Я хотела было рассказать тогда, откуда появилась эта «мода», но для того, чтобы при этом быть убедительной, мне нужно было бы целиком уйти в атмосферу моего детства. При одной мысли об этом времни мне стало холодно, одиноко, страшно.
За окном солнце. Я актриса. Снимаюсь. В журналах печатают мои фотографии, статьи обо мне. Все прекрасно! Но глубоко в душе есть холодный тайник. И я боюсь его открыть. Я его открою. Только не сейчас. В самой трудной и обнаженной сцене он мне понадобится.
Потому я и сказала тогда: «Друзья мои, женщина всегда остается женщиной! Во все времена. Кстати, сейчас в последнем французском журнале дорогие шубейки подпоясаны кожаными кушаками. А? Намотаем на ус... Ах-ах-ах...».
Играя роль Нины Николаевны, я напряженно жила жизнью моей молодой мамы. Как она была беззащитна. Как она была беспомощна. Как она жаждала любви, моя мама.
На каждом доме немцы вывешивали приказы-объявления. В них говорилось, что в такое-то время всем здоровым и больным, с детьми — независимо от возраста — собраться там-то. За невыполнение приказа — расстрел.
Главным местом всех событий в городе был наш Благовещенский базар. Здесь немцы вешали, здесь устраивали «показательные» казни, расстрелы.
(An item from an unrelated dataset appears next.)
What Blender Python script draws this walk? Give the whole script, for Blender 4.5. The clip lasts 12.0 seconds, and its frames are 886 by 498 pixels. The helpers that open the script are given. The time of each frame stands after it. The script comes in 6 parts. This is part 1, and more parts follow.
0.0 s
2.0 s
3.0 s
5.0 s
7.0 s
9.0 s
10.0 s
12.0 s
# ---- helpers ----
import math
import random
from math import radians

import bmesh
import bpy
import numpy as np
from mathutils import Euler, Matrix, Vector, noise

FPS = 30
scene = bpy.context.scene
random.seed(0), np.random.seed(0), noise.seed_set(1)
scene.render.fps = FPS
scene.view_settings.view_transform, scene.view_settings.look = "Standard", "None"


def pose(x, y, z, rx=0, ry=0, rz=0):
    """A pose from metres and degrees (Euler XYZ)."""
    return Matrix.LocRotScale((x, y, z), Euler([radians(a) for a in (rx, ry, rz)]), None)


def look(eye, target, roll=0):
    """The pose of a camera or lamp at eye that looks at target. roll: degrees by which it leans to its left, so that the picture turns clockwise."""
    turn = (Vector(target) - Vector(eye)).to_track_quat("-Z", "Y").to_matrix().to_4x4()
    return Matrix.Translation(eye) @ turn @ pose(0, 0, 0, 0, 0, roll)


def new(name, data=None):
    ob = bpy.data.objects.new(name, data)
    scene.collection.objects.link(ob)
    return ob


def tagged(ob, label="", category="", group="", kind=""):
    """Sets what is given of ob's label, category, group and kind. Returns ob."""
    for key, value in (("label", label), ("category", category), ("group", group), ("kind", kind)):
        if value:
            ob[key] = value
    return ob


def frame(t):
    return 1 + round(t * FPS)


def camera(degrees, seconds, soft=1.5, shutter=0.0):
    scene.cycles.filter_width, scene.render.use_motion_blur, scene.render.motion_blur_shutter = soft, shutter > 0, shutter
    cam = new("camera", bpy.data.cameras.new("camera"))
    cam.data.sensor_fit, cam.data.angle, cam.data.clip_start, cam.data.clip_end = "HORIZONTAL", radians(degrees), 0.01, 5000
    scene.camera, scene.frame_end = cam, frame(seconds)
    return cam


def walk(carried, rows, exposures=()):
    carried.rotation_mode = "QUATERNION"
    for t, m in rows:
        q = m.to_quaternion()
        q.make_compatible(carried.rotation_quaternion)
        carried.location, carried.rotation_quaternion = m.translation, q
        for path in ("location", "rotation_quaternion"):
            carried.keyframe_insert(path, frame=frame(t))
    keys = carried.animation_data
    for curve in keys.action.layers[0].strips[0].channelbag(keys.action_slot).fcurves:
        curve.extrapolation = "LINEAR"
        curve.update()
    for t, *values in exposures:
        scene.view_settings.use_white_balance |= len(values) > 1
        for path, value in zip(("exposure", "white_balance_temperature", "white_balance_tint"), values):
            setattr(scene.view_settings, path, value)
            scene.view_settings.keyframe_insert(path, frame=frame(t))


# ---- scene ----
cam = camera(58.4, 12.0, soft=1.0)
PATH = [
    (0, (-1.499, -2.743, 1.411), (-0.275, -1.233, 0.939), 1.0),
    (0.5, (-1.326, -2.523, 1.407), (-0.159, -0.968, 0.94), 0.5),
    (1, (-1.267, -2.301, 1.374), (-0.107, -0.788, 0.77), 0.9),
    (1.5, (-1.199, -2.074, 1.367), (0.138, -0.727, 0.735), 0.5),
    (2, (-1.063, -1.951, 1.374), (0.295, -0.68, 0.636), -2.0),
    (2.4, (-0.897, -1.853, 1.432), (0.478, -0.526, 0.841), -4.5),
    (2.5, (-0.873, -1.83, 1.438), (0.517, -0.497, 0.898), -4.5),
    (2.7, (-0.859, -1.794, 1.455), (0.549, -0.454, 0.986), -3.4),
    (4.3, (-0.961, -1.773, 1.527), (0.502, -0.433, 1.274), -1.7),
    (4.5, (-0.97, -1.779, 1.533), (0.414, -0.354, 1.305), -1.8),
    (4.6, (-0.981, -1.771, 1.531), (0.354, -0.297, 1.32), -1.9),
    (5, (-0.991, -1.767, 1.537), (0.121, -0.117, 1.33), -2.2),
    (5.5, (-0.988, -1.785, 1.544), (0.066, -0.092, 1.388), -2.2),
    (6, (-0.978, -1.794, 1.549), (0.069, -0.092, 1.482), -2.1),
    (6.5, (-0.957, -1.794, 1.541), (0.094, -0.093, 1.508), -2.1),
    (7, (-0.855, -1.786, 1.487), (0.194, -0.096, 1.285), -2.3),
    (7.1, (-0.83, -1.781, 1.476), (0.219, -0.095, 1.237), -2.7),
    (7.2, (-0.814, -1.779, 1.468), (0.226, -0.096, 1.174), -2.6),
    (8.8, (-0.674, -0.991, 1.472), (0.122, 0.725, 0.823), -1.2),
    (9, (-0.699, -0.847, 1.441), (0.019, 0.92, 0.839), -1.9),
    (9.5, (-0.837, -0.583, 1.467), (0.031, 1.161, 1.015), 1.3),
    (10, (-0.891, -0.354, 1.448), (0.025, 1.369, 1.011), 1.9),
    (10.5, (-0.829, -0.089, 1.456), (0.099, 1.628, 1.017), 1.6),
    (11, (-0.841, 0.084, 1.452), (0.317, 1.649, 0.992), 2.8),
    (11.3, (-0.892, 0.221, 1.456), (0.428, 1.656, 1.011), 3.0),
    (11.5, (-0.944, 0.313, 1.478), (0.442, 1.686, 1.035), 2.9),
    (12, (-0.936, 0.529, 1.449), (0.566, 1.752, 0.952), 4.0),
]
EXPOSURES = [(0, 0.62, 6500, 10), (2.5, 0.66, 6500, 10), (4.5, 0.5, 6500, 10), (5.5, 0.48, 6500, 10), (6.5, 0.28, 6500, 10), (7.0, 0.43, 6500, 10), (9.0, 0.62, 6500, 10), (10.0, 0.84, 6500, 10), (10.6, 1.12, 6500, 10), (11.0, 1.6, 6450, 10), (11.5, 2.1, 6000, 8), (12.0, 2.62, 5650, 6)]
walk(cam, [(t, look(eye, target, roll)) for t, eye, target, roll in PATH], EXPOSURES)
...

Жители города сотнями шли со всех концов на базар. Образовывался плотный круг. Впереди — обязательно дети, чтобы маленьким все было видно. Внутри круга — деревянная виселица со спущенными веревками. На земле несколько простых домашних скамеек или деревянных ящиков. Дети должны видеть и запоминать с детства, что воровать нельзя, что поджогом заниматься нельзя. А если ты помогаешь партизанам, то смотри, что за это будет...
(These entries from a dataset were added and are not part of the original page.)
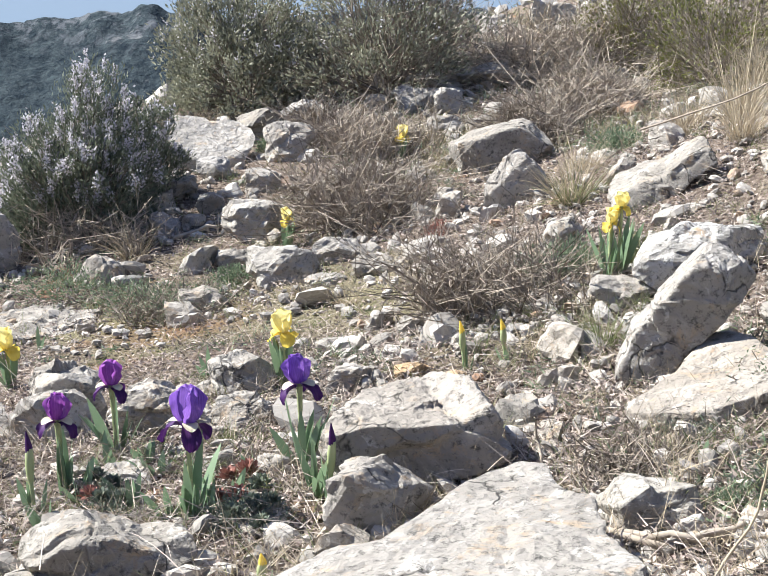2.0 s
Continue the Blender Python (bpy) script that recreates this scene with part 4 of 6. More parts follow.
rock(1.343, 1.151, 0.095, 0.072, 0.048, yaw=36, seed=116, mat=LIMESTONE_GREY, sub=5)
rock(1.448, 1.019, 0.076, 0.057, 0.050, yaw=42, seed=117, sub=4)
rock(1.353, 0.949, 0.111, 0.083, 0.045, yaw=41, seed=118, sub=5)
block(1.546, 0.876, [(-0.05, -0.07), (-0.06, 0.02), (0.005, 0.03), (0.025, 0.055), (0.05, 0.055), (0.06, 0.035), (0.05, 0.02), (0.015, -0.005), (-0.015, -0.075)], 0.1, rise=0.003, yaw=47, seed=119)
slab(1.514, 0.714, [(-0.075, 0.05), (-0.025, 0.09), (0.045, 0.06), (0.09, 0.02), (0.115, -0.015), (0.075, -0.06), (0.03, -0.09), (-0.115, 0.005)], 0.051, slope=(0.13, 0.20), seed=120, mat=LIMESTONE_PALE, label="broad flat pale limestone slab", sub=6)
rock(1.136, 1.830, 0.112, 0.084, 0.041, yaw=21, seed=121, sub=5)
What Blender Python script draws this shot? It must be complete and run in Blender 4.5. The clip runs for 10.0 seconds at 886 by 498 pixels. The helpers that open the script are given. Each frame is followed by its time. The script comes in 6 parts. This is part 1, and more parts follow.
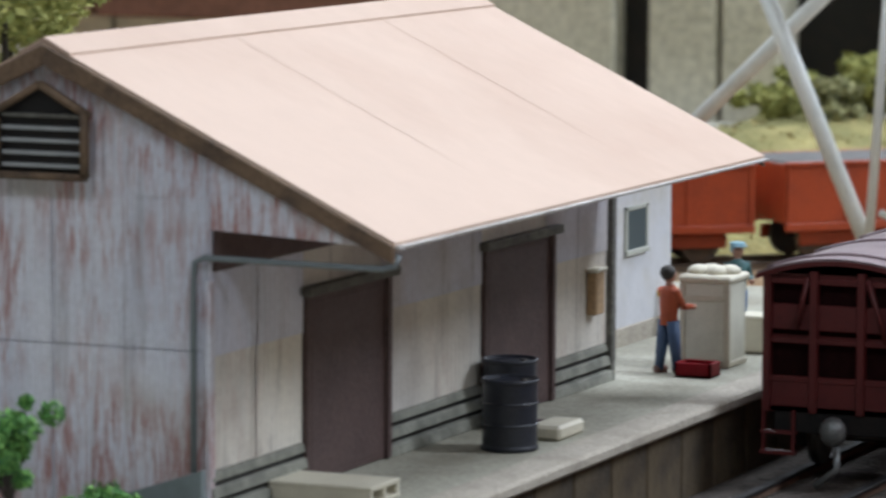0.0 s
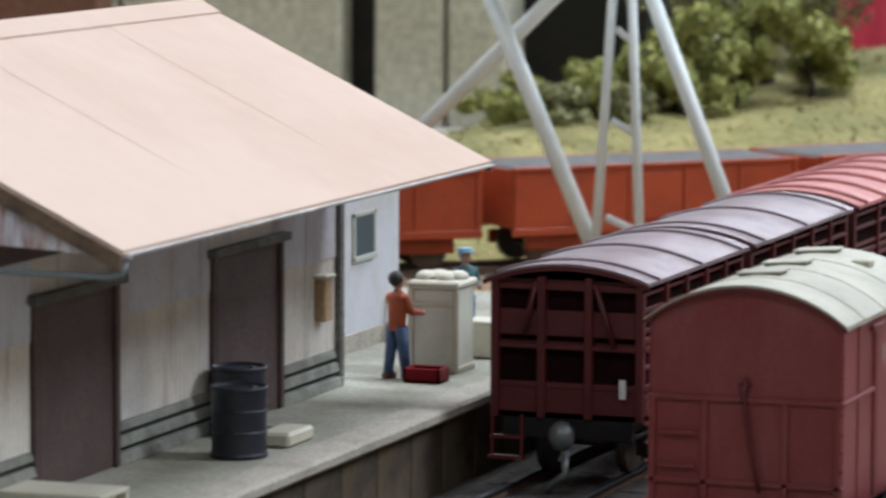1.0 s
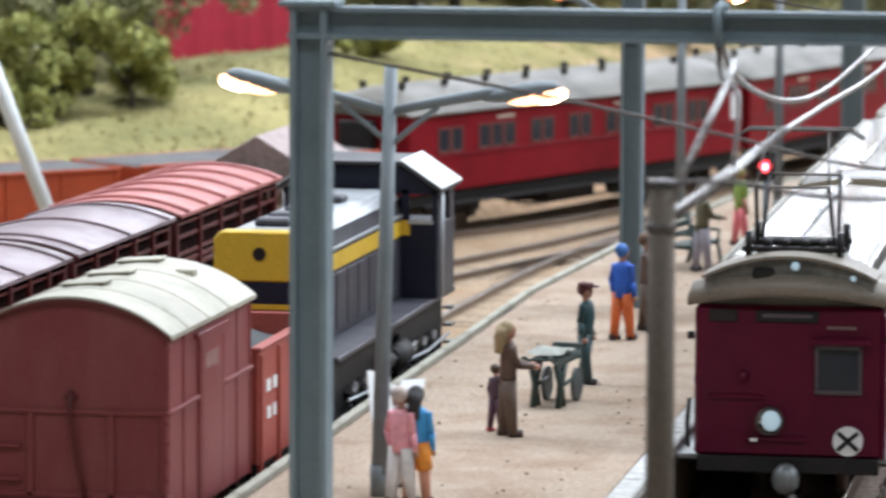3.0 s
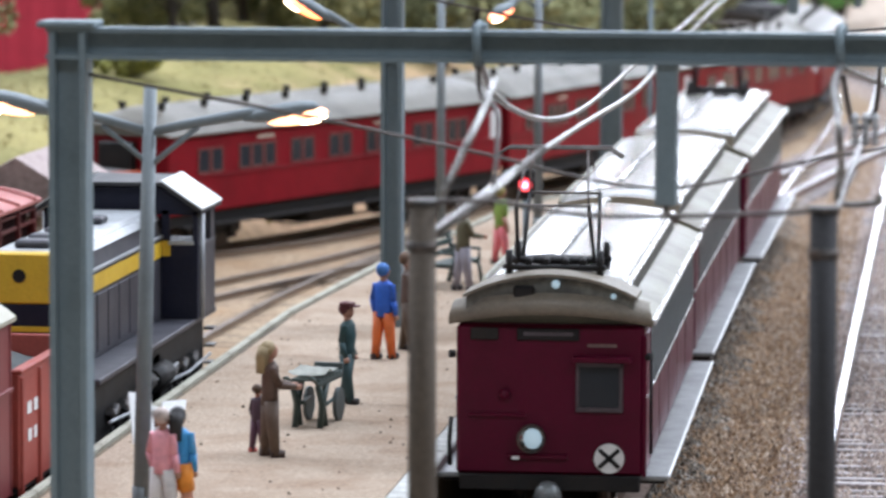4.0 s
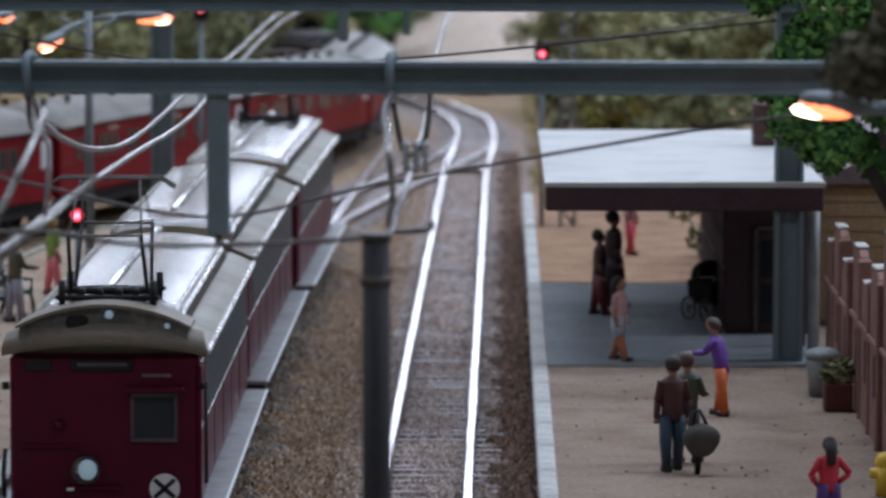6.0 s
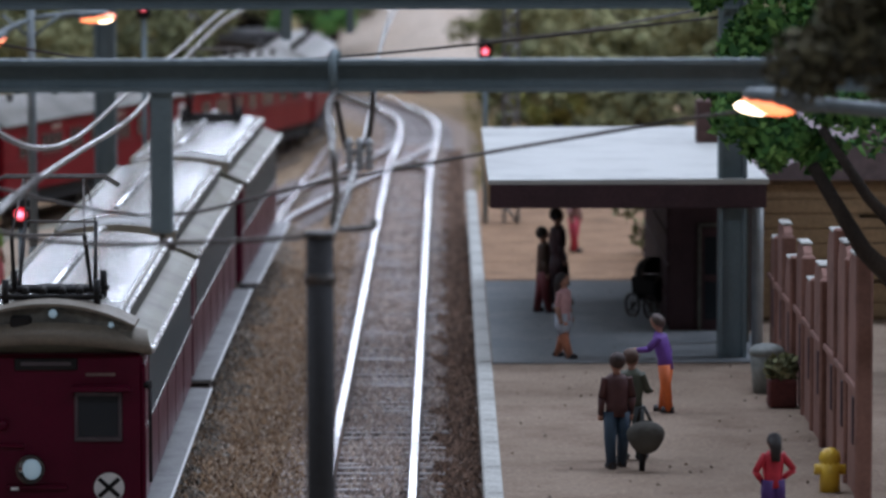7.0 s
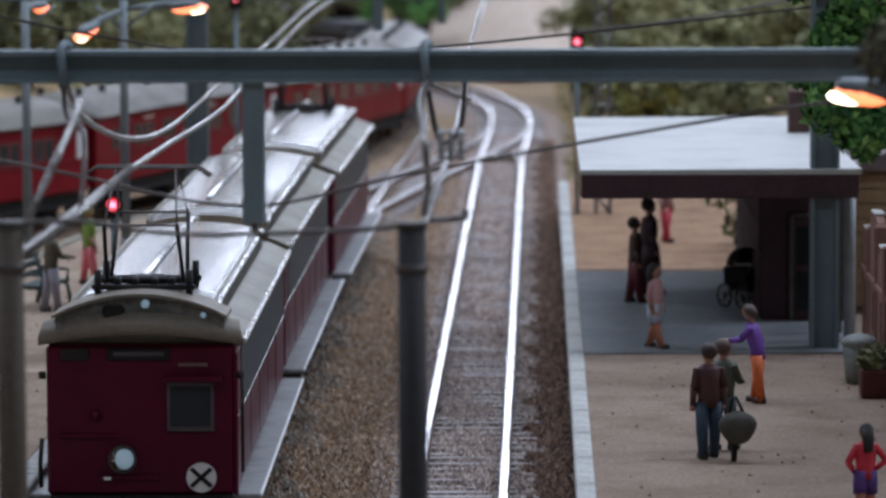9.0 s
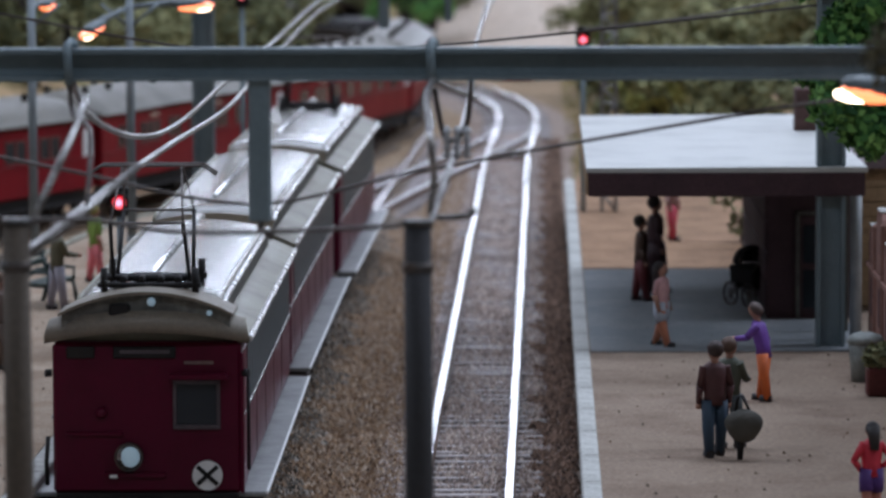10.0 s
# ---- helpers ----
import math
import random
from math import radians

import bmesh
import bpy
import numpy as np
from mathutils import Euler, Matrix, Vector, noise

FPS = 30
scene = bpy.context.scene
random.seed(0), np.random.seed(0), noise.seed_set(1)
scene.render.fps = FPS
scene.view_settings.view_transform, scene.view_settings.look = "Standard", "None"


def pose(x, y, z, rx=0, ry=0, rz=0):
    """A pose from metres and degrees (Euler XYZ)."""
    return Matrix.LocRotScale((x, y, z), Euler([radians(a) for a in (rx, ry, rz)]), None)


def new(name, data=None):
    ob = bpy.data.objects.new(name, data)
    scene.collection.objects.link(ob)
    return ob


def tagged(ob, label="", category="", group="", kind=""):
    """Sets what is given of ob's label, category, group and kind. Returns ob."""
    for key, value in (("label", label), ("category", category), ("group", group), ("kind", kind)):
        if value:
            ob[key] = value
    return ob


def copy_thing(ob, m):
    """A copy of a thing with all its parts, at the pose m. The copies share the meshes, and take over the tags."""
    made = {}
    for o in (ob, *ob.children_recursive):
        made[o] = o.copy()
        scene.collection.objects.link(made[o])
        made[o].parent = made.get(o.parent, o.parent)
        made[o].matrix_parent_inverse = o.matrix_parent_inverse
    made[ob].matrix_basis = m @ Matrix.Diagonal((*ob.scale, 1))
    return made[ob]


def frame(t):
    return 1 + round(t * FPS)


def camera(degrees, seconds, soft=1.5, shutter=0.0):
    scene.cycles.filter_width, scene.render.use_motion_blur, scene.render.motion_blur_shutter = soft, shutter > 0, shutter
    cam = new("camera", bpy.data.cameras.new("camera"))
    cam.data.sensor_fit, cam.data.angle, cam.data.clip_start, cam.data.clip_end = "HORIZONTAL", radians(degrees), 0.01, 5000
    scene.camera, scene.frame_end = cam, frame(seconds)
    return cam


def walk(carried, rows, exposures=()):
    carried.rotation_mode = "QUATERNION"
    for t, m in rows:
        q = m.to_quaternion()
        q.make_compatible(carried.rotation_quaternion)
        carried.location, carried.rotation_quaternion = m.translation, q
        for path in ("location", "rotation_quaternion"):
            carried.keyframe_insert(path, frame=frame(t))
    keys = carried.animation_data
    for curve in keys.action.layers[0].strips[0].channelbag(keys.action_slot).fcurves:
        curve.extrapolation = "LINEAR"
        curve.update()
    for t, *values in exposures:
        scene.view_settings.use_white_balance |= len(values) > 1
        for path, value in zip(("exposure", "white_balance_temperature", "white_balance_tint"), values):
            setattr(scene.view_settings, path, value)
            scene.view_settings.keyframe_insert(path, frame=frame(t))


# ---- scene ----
cam = camera(12.0, 10.0, soft=2.6, shutter=0.3)
cam.data.dof.use_dof, cam.data.dof.focus_distance, cam.data.dof.aperture_fstop = True, 0.74, 66
U = 0.01        # the plan is drawn in centimetres: a model railway in 1:87
EYE = 11.5      # eye above the rail tops
# seconds, yaw to the right, pitch up, lean to the right
ROWS = [
    (0.0, -23.163, -6.176, -0.27), (0.5, -21.258, -6.148, -0.26), (1.0, -19.444, -6.069, -0.25),
    (1.5, -17.538, -6.022, -0.26), (2.0, -15.242, -5.982, -0.25), (2.5, -12.679, -5.975, -0.25),
    (3.0, -10.212, -5.888, -0.25), (3.2, -9.364, -5.845, -0.24), (4.5, -5.672, -5.476, -0.14),
    (5.0, -4.166, -5.368, -0.09), (5.5, -2.454, -5.263, -0.06), (6.0, -0.83, -5.203, -0.06),
    (6.2, -0.436, -5.181, -0.03), (6.75, 0.07, -5.2, 0.06), (7.3, -0.601, -5.26, 0.15),
    (7.5, -1.061, -5.258, 0.19), (8.0, -1.169, -5.329, 0.19), (8.5, -1.228, -5.376, 0.2),
    (9.0, -1.293, -5.363, 0.2), (9.5, -1.327, -5.377, 0.21), (10.0, -1.376, -5.39, 0.2),
]
walk(cam, [(t, pose(0, 0, EYE * U, 90 + pitch, lean, -yaw)) for t, yaw, pitch, lean in ROWS],
     [(0, -0.27, 6020, 12), (1.0, -0.3, 6020, 12), (1.5, -0.14, 6100, 12), (2.0, 0.02, 6120, 12), (2.5, 0.11, 6050, 12), (3.0, 0.06, 6050, 13), (4.5, -0.17, 5850, 15), (5.0, -0.49, 5780, 15), (5.5, -0.87, 5720, 16), (6.0, -1.12, 5650, 16), (6.5, -1.16, 5650, 16), (10.0, -1.16, 5650, 16)])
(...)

Из темных машин выводили в нижнем белье мужчин с дощечками на груди «Вор», «Поджигатель», «Партизан».
Тех, кто «Вор» и «Поджигатель», подводили к виселицам, вталкивали на скамейку и, не дав опомниться, оглянуться, покаяться, тут же выбивали скамейку из-под ног.
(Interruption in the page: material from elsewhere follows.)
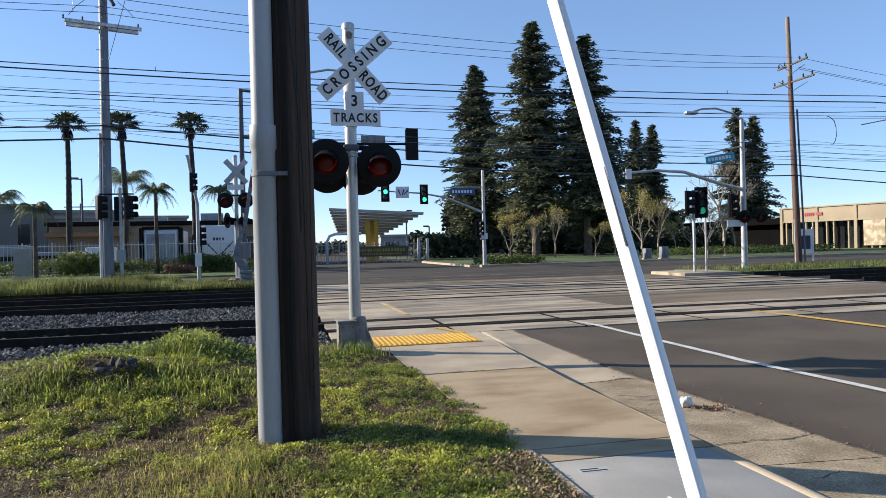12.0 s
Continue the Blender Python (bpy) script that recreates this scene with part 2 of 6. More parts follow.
STEEL_PLATE = mat("grey_vault_lid", (0.37, 0.36, 0.34), 0.85, 0.0, 0.1, 1.5, 140, 0.15, (0.30, 0.295, 0.28), spec=0.2)
CLAMP_STEEL = mat("clamp_steel", (0.12, 0.13, 0.15), 0.5, 0.6, 0.15, 8, 60, 0.2)
CANOPY = mat("canopy_metal", (0.50, 0.50, 0.48), 0.6, 0.1, 0.08, 1, 20, 0.05, (0.42, 0.42, 0.4))
YELLOW_STEEL = mat("yellow_steel", (0.80, 0.47, 0.04), 0.5, 0, 0.06, 2, 30, 0)
FENCE_WHITE = mat("white_fence_paint", (0.62, 0.62, 0.62), 0.6, 0, 0.06, 3, 40, 0)
FENCE_GREY = mat("grey_fence_steel", (0.44, 0.45, 0.46), 0.6, 0.2, 0.1, 3, 40, 0)
STUCCO_GREY = mat("grey_stucco", (0.40, 0.37, 0.33), 0.9, 0, 0.08, 0.4, 20, 0.2, (0.34, 0.315, 0.28))
STUCCO_GREEN = mat("green_stucco", (0.19, 0.20, 0.185), 0.9, 0, 0.08, 0.4, 20, 0.2)
STUCCO_TAN = mat("tan_stucco", (0.36, 0.285, 0.20), 0.9, 0, 0.06, 0.4, 20, 0.2, (0.30, 0.235, 0.165))
STUCCO_CREAM = mat("cream_stucco", (0.43, 0.355, 0.25), 0.9, 0, 0.07, 0.3, 20, 0.15, (0.37, 0.305, 0.215))
STONE_PALE = mat("pale_stone_cladding", (0.62, 0.54, 0.40), 0.9, 0, 0.12, 1.5, 12, 0.3, (0.38, 0.30, 0.2))
ORANGE = mat("orange_paint", (0.33, 0.17, 0.07), 0.8, 0, 0.08, 0.6, 20, 0.1)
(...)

Операция «Партизан» была самая длинная, изуверская и... «торжественная». Самого слова «партизан» немцы боялись патологически. Мужчин в городе было очень мало. Но и те немногие прятались по домам. Выходили только ночью. Носили в дом воду, выполняли тяжелые работы для семьи. К январю—февралю 1942 года в каждом мужчине немцам чудился партизан. К казни «партизан» немцы готовились, тщательно режиссировали это «зрелище».
Опять же из машины, очень медленно, выводили несколько человек босиком, в нижнем белье, со связанными руками. Они стояли на трескучем морозе так долго, что это казалось вечностью...
Сначала длинный приговор читали по-немецки. Потом так же длинно переводчик читал этот приговор по-русски с украинскими словами вперемешку. Пар вырывался у него изо рта, замерзал и превращался в сосульки. Они висели на бровях, на усах, в носу. Клубы пара поднимались над толпой и застывали. А люди в нижнем белье и босиком стояли и стояли...
И один раз приговоренный к казни через повешение не выдержал и крикнул: «Давай, сука! Чего тянешь!»
Толпа загудела. Защелкали автоматы... И вдруг над толпой раздался высокий голос: «Сыночки ж мои риднэньки! Быйтэ их, гадив! Мий сыночок на хронти...»
Она еще что-то кричала, но ее уже отталкивали в сторону. Раздалась автоматнаяочередь. Все смолкло. Стояла тишина.
Как только казнь бывала совершена, немцы быстро, прикладами в спину, разгоняли людей. Они боялись всяких бунтов, выступлений массы.
Я не могла смотреть, как выбивают скамейку и человек беспомощно бьется. Первый раз я еще ничего не знала. Я не знала, что такое «казнь через повешение». И смотрела на все с интересом. Тогда мне стало нехорошо. Что-то снизу поднялось к горлу, поплыло перед глазами. Чуть не упала. Потом я уже все знала... Я боялась повторения того состояния. Я уткнулась лицом маме в живот. Но вдруг почувствовала, как что-то холодное и острое впилось мне в подбородок. Резким движением мое лицо было развернуто к виселице. Смотри! Запоминай! Эти красивые гибкие плетки, похожие на театральный стек, мне часто потом приходилось видеть. Их носили офицеры.